Just as the peach represented the luxurious fertility of the New World, the apple came to symbolize the diversity of America's melting pot culture. One modern source listed the names of 17,000 apple varieties that appeared in nineteenth-century American publications. Hundreds of apples varieties were available to colonial Virginia gardeners, many of them cider apples, most well adapted to the region's warm, humid summers. Jefferson, however, concentrated on only four cultivars either unequalled for cider production (Hewes' Crab and Taliaferro) or unsurpassed as dessert fruits (Newtown Pippin and Esopus Spitzenburg).

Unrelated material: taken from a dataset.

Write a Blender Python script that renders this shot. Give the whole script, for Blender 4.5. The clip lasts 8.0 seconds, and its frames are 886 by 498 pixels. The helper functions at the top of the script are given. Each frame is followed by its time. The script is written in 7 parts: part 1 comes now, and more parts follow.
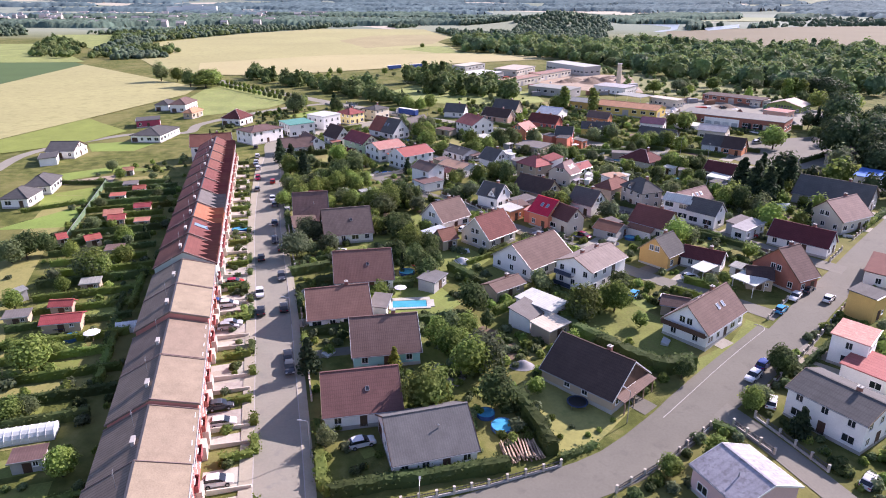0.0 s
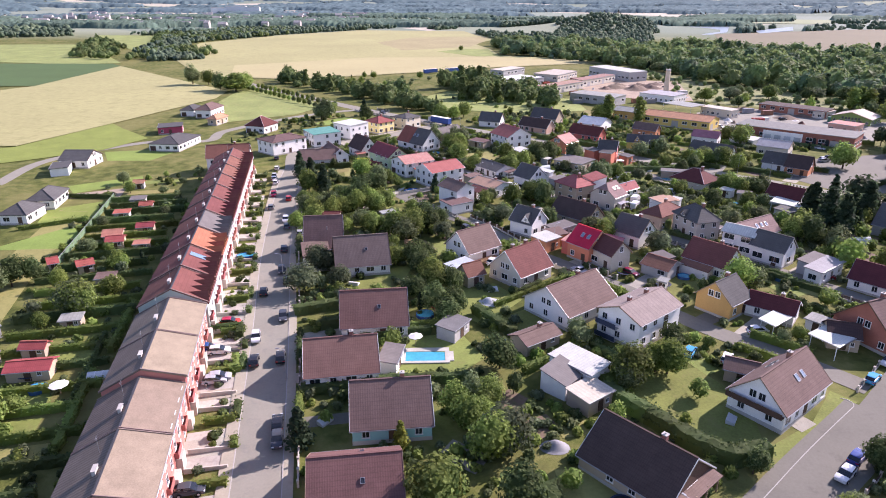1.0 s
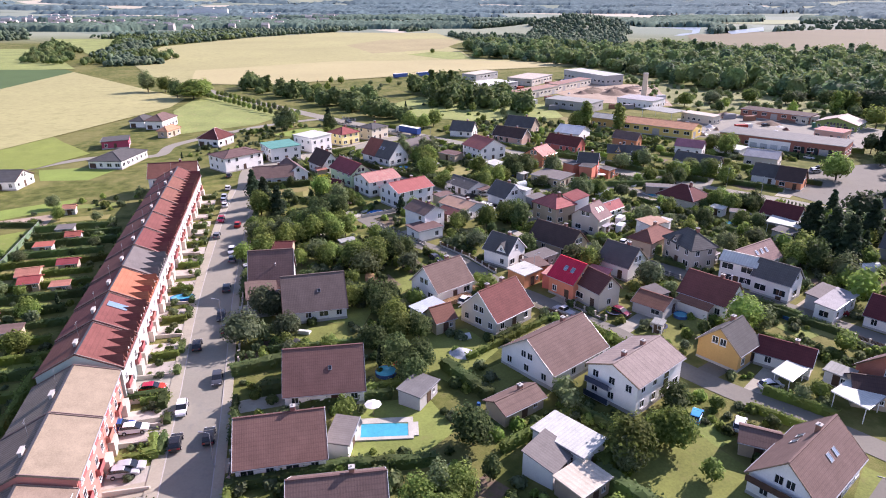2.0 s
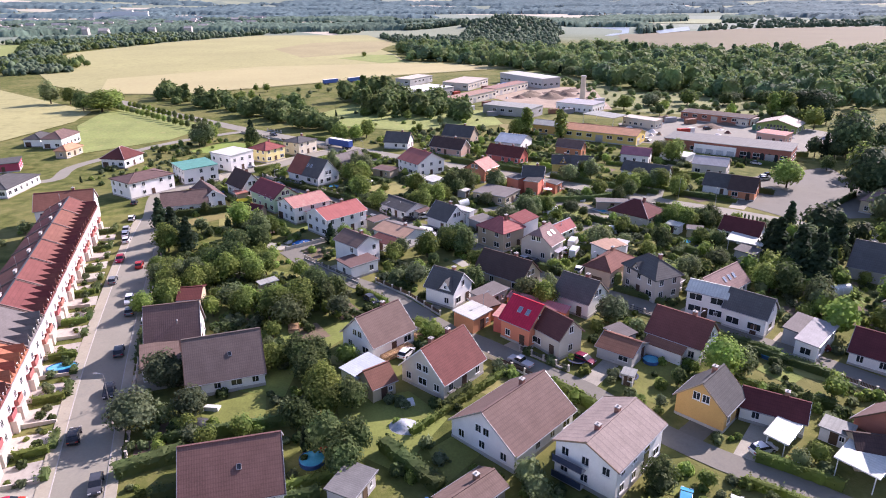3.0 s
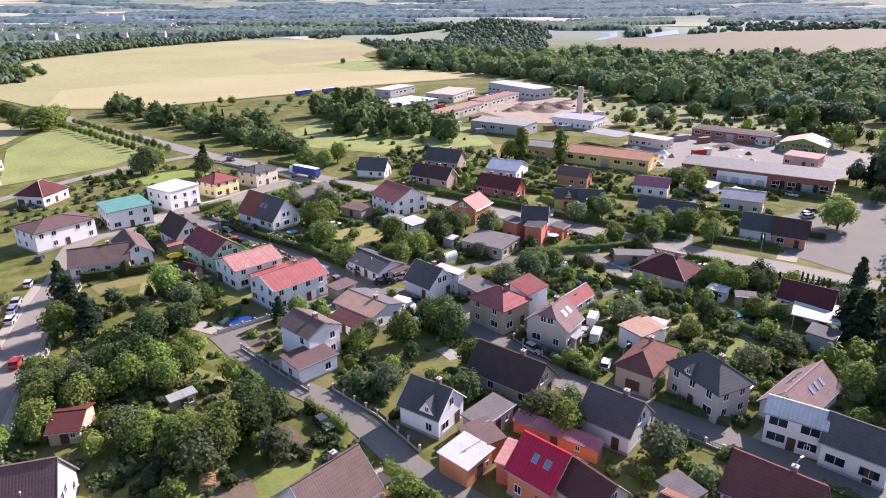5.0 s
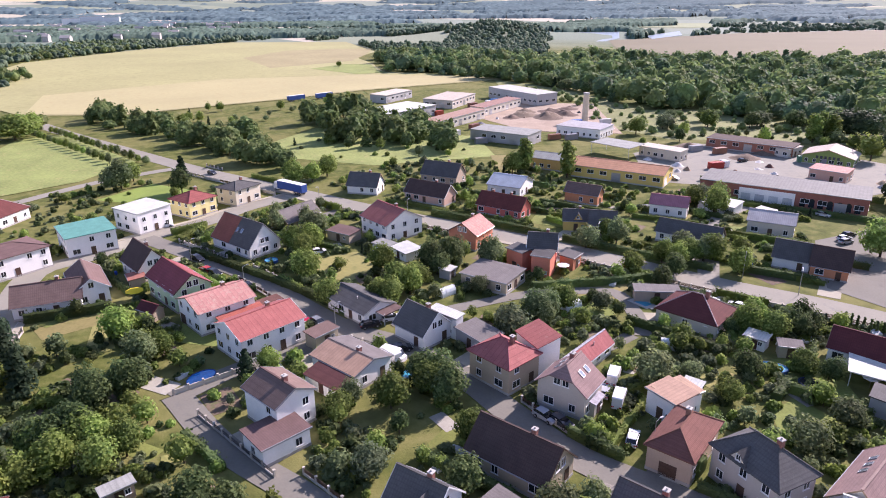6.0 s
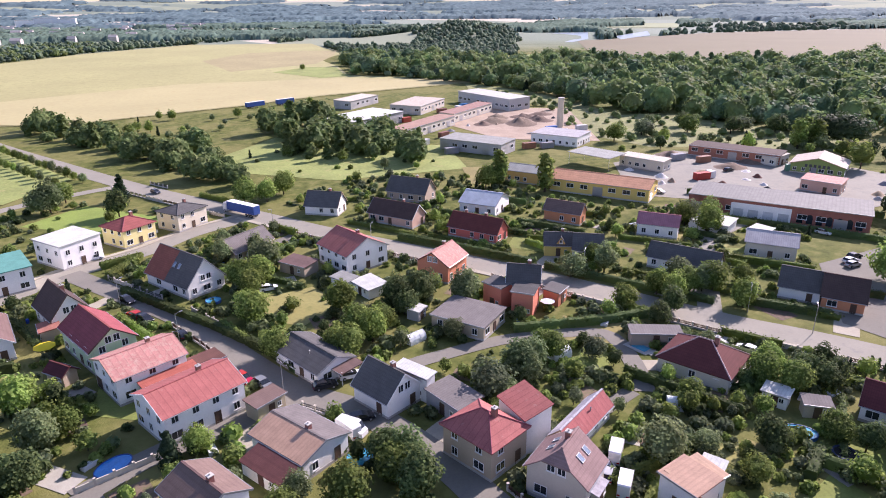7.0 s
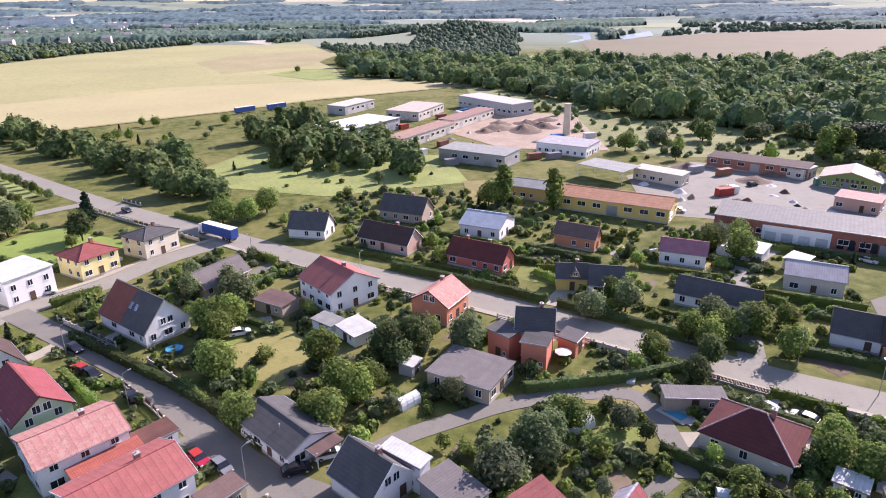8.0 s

The Hewes' Crab was the most important horticultural cultivar in eighteenth-century Virginia. This small, maverick apple is perhaps a cross between the traditional apple of pomology and the native crabapple (Malus angustifolia) and thrived in Virginia when more northern or European apples failed. Crushing the juicy Hewes' Crab for cider was like "squeezing a wet sponge."
The Taliaferro was Jefferson's favorite: "the best cyder apple existing . . . nearer to the silky Champagne than any other." Unfortunately, it has disappeared from cultivation and remains Monticello's mystery apple.
Selected apples varieties at Monticello
When comparing the fruits of Europe and America, Jefferson wrote from Paris, "They have no apple to compare with our Newtown Pippin." Known later as the Albemarle Pippin, this apple supported a large industry in Jefferson's home county (Albemarle County) based on export to England. Like the Pippin, the Spitzenburg originated in New York and ruled the nineteenth-century pomological charts when apples were often critically reviewed and competitively rated.